#### AIM:
Exactly the lines between the line containing "carried.keyframe_insert(path, frame=frame(t))" and the line containing "for path, value", together with those two lines, are to be output.

═════ AVAILABLE DATA

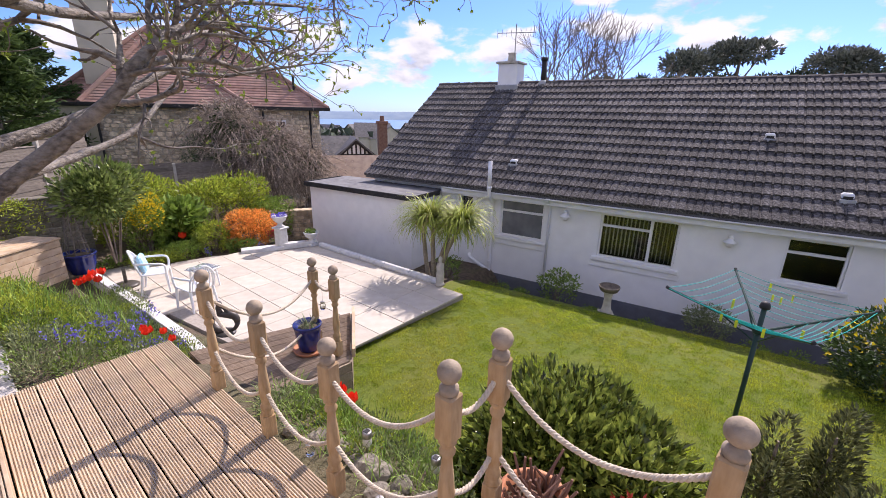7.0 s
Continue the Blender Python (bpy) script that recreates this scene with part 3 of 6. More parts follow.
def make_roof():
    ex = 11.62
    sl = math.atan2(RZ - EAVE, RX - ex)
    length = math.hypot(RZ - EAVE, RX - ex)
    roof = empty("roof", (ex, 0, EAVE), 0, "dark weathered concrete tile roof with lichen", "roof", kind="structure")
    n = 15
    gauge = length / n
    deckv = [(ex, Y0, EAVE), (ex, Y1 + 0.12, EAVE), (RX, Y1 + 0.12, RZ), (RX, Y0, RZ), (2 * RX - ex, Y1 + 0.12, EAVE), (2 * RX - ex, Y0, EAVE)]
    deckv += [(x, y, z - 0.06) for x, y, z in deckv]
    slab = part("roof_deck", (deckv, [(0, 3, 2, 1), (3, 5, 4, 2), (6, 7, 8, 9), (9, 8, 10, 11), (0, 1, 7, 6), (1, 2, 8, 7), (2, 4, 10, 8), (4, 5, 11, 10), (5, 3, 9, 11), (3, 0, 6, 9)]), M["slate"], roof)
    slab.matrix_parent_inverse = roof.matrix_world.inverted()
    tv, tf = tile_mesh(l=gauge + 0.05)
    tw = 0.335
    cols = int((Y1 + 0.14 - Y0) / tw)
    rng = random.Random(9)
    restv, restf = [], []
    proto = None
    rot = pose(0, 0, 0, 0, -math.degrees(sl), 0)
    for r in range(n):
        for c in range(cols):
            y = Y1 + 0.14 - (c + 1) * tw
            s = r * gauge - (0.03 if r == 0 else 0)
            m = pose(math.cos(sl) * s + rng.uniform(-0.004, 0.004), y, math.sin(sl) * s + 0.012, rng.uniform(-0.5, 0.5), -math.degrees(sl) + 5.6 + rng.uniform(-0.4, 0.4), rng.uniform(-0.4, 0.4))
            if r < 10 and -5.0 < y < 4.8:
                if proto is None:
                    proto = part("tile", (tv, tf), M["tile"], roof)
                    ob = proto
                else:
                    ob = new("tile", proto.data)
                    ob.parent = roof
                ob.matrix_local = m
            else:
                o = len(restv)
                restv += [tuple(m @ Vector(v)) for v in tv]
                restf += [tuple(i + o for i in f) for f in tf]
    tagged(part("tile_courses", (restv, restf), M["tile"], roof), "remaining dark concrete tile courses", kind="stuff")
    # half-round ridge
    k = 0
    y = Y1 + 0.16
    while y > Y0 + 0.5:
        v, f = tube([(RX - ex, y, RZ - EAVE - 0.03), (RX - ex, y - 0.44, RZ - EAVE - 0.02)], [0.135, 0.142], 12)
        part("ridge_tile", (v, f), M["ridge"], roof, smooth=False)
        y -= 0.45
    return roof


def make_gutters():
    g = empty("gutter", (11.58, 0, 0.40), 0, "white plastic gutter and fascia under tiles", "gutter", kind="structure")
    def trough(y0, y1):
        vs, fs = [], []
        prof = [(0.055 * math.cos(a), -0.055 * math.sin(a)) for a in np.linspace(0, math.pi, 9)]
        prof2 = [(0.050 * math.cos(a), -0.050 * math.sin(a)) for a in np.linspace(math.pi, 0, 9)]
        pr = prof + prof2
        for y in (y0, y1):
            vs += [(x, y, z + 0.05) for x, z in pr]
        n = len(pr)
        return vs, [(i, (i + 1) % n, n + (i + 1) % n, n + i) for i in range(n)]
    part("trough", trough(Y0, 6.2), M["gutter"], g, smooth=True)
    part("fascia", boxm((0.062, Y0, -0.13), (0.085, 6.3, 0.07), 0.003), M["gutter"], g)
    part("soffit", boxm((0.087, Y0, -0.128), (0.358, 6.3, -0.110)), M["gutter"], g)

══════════
═════ AVAILABLE DATA

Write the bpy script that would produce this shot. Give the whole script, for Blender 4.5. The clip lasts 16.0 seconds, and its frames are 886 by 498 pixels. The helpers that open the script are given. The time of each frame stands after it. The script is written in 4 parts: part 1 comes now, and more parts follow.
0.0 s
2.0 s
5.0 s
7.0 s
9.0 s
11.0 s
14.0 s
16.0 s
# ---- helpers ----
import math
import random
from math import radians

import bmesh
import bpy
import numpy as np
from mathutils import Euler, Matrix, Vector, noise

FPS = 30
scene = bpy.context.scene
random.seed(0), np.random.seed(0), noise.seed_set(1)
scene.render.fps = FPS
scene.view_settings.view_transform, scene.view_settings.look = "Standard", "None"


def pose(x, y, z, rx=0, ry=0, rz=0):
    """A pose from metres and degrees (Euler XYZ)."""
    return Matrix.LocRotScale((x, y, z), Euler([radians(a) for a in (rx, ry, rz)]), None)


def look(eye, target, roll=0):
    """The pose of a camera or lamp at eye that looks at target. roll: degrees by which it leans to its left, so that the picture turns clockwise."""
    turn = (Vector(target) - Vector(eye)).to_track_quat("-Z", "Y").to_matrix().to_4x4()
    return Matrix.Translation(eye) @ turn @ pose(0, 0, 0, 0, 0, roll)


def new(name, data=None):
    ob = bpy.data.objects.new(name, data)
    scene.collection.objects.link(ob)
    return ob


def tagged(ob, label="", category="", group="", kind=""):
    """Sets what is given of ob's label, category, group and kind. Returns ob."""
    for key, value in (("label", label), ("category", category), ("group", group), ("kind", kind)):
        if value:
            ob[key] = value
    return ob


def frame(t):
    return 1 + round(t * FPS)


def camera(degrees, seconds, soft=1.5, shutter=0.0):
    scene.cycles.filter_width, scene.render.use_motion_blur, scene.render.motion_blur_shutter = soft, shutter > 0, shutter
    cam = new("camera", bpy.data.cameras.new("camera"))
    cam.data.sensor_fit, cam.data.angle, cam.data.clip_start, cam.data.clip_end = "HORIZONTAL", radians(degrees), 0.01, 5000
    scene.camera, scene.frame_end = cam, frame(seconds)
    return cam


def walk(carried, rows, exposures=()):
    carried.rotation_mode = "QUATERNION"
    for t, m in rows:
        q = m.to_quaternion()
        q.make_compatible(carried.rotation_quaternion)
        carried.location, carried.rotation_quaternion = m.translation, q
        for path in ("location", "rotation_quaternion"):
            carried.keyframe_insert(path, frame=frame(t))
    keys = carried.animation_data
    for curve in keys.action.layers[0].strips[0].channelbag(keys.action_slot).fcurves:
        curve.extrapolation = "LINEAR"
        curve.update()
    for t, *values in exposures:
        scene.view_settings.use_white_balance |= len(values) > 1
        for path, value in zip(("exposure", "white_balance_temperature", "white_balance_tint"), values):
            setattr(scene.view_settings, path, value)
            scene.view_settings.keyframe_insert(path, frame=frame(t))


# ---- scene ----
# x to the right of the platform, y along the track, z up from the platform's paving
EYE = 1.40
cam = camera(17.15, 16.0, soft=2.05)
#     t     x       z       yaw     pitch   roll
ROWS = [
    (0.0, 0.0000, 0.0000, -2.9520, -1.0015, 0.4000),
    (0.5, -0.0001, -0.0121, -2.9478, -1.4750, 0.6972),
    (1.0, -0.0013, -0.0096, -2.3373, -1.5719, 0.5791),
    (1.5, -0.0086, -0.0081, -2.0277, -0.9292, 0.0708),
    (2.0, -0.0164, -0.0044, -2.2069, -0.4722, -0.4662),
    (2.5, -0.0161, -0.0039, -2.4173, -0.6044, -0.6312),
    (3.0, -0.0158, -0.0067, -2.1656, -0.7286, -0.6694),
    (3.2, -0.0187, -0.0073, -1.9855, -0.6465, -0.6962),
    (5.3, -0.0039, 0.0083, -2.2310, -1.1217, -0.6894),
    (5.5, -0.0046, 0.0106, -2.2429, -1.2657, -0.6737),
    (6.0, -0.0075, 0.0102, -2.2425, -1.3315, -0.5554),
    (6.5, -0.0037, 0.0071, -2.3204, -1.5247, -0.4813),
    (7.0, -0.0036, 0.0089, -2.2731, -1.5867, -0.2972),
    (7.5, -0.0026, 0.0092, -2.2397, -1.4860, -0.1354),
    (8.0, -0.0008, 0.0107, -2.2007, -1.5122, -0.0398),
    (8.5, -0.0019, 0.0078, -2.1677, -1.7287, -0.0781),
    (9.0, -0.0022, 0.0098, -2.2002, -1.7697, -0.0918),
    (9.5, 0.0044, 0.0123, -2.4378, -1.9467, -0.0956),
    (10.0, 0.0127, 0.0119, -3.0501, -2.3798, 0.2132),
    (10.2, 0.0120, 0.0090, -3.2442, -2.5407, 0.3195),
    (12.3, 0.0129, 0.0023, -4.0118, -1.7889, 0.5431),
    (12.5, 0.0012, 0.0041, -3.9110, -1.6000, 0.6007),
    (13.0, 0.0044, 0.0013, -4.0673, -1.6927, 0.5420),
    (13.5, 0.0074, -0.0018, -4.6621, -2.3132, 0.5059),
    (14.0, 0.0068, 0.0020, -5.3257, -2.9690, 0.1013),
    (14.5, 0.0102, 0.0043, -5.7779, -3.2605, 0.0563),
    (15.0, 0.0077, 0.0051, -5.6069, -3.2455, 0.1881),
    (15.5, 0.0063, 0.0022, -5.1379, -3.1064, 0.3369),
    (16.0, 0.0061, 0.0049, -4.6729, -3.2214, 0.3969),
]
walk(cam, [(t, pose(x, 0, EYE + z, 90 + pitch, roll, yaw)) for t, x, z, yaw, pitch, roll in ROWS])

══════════

#### CORRECT OUTPUT:
            carried.keyframe_insert(path, frame=frame(t))
    keys = carried.animation_data
    for curve in keys.action.layers[0].strips[0].channelbag(keys.action_slot).fcurves:
        curve.extrapolation = "LINEAR"
        curve.update()
    for t, *values in exposures:
        scene.view_settings.use_white_balance |= len(values) > 1
        for path, value in zip(("exposure", "white_balance_temperature", "white_balance_tint"), values):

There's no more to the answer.